- Born: 27 January 1928 Tahara, Aichi Prefecture, Japan
- Died: 29 October 2024 (aged 96)
- Education: Shizuoka Prefectural Shizuoka Senior High School
- Occupations: President of Chunichi Shimbun and owner of the Chunichi Dragons

= Bungo Shirai =

Japanese journalist and businessman (1928–2024)

Bungo Shirai (白井 文吾, Shirai Bungo) was a Japanese journalist and businessman, who was the president of Chunichi Shimbun and owner of Nippon Professional Baseball team, the Chunichi Dragons.

==Early life==
Shirai attended the predecessor to Aichi Prefectural Seisho High School for his middle school education, and graduated from Shizuoka Senior High School.

==Career==

===Chunichi Shimbun Co.===
In 1949 Shirai started working at Chubu Nippon Shimbun Co. (Now Chunichi Shimbun Co.)

As a journalist, Shirai covered violent crimes within the society department. While working with the society department he edited "Retsujitsu Saipantō" (The Blazing Sun of Saipan) in 1979, a book touching on the experiences of Japanese soldiers in Saipan during World War II. Throughout his career at the company he held various positions within the Nagoya head office including department head of accounting, head of the Nagoya head office editing department and managing director.

From 2007, Shirai served as president and chairman of Chunichi Shimbun and the Chunichi Dragons.

Shirai was also on the board of the Japan Association of Major Theaters as well as previously serving on the board of Meijo University in Nagoya.

===Chunichi Dragons===
Shirai was known to have a close relationship with former Dragons player, manager and general manager Hiromitsu Ochiai whom he helped bring to the team.

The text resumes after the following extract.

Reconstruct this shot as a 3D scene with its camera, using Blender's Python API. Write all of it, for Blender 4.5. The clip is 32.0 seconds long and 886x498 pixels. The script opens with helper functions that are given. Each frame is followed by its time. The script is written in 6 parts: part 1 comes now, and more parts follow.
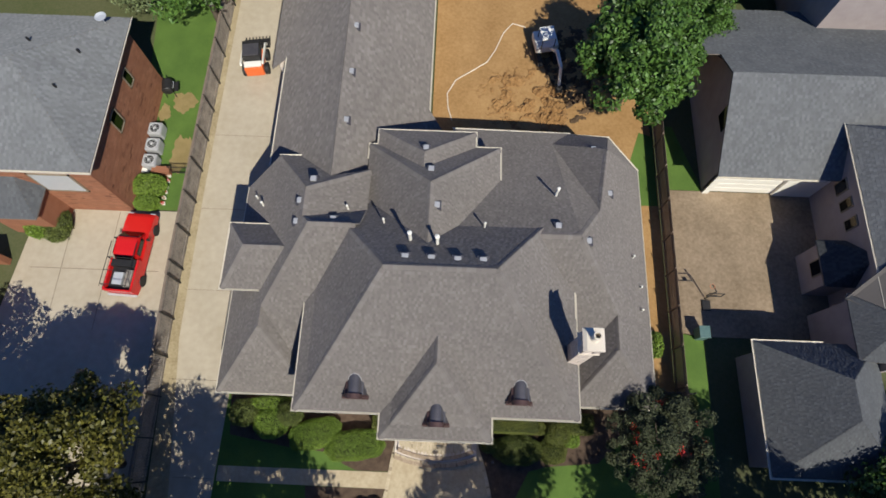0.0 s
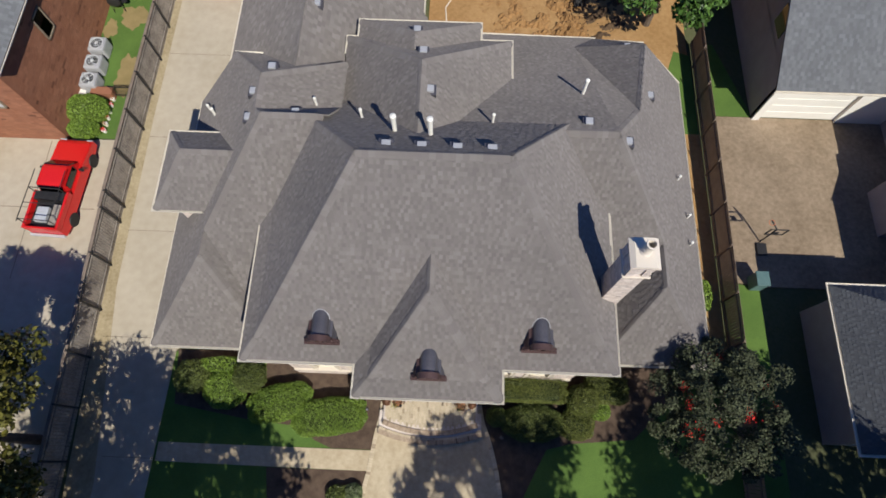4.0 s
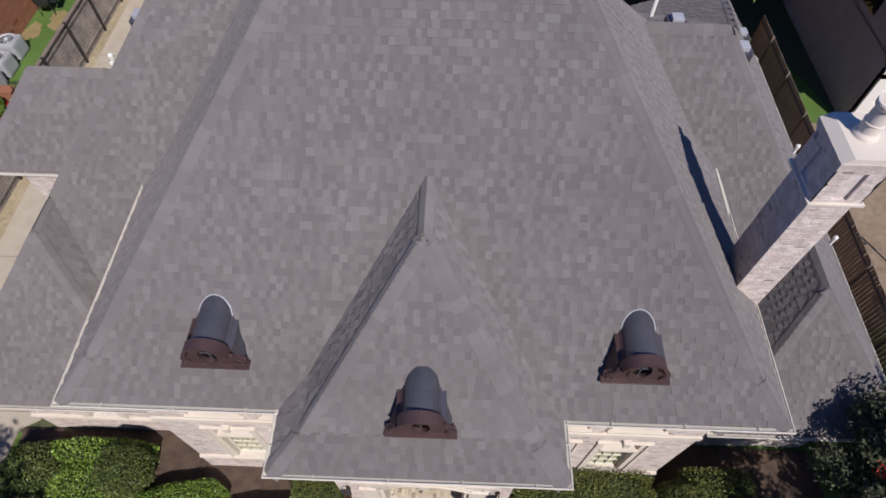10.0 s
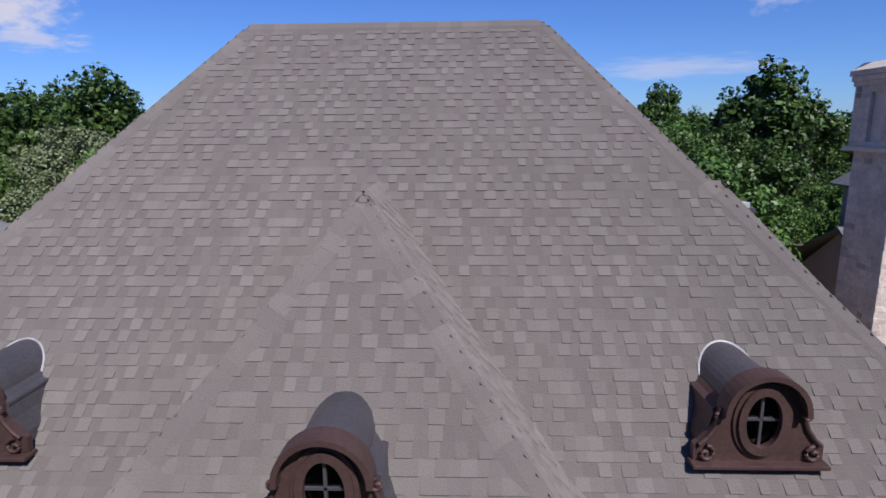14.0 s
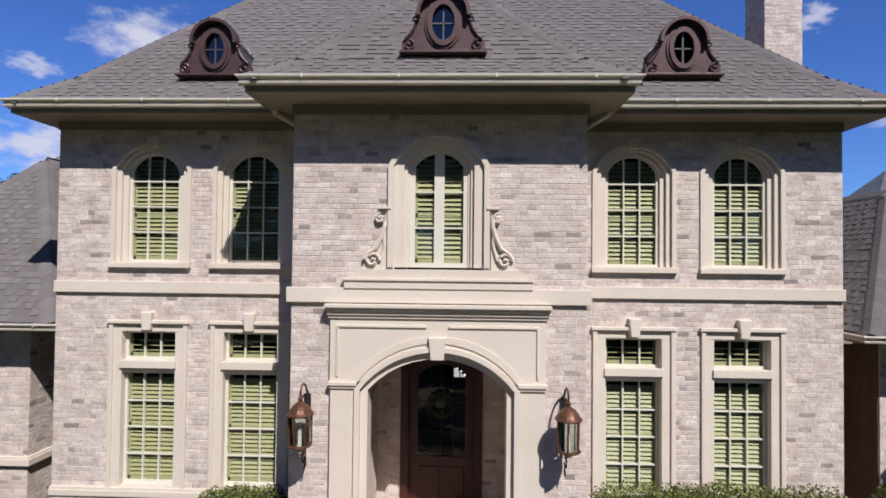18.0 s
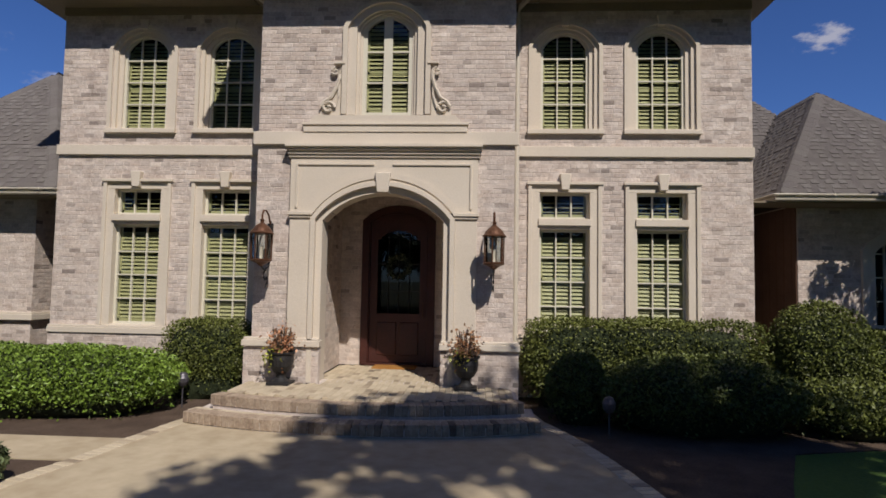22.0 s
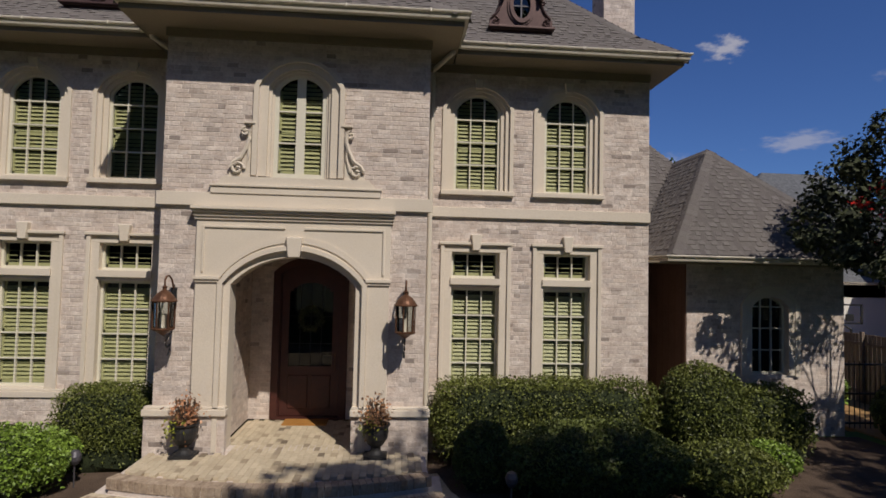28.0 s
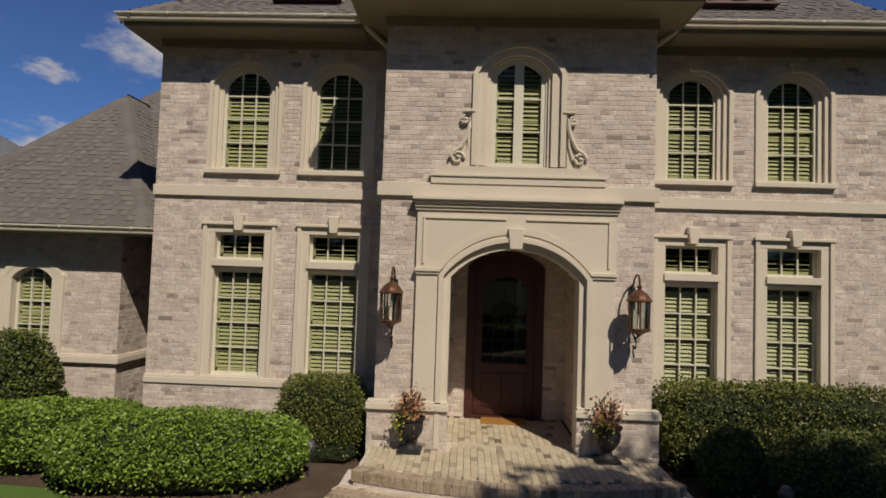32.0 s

After the Dragons lost to the Nippon Ham Fighters in the 2006 Japan Series Shirai stood by then manager, Ochiai and kept him on for the season ultimately leading to Chunichi's first Japan Series win in 53 years.

Shirai was also known to have a dislike of the long-serving Kazuyoshi Tatsunami to a point where the player was convinced that he would never be manager of the team while the president remained in charge.

==Death==
Shirai died on 29 October 2024, aged 96.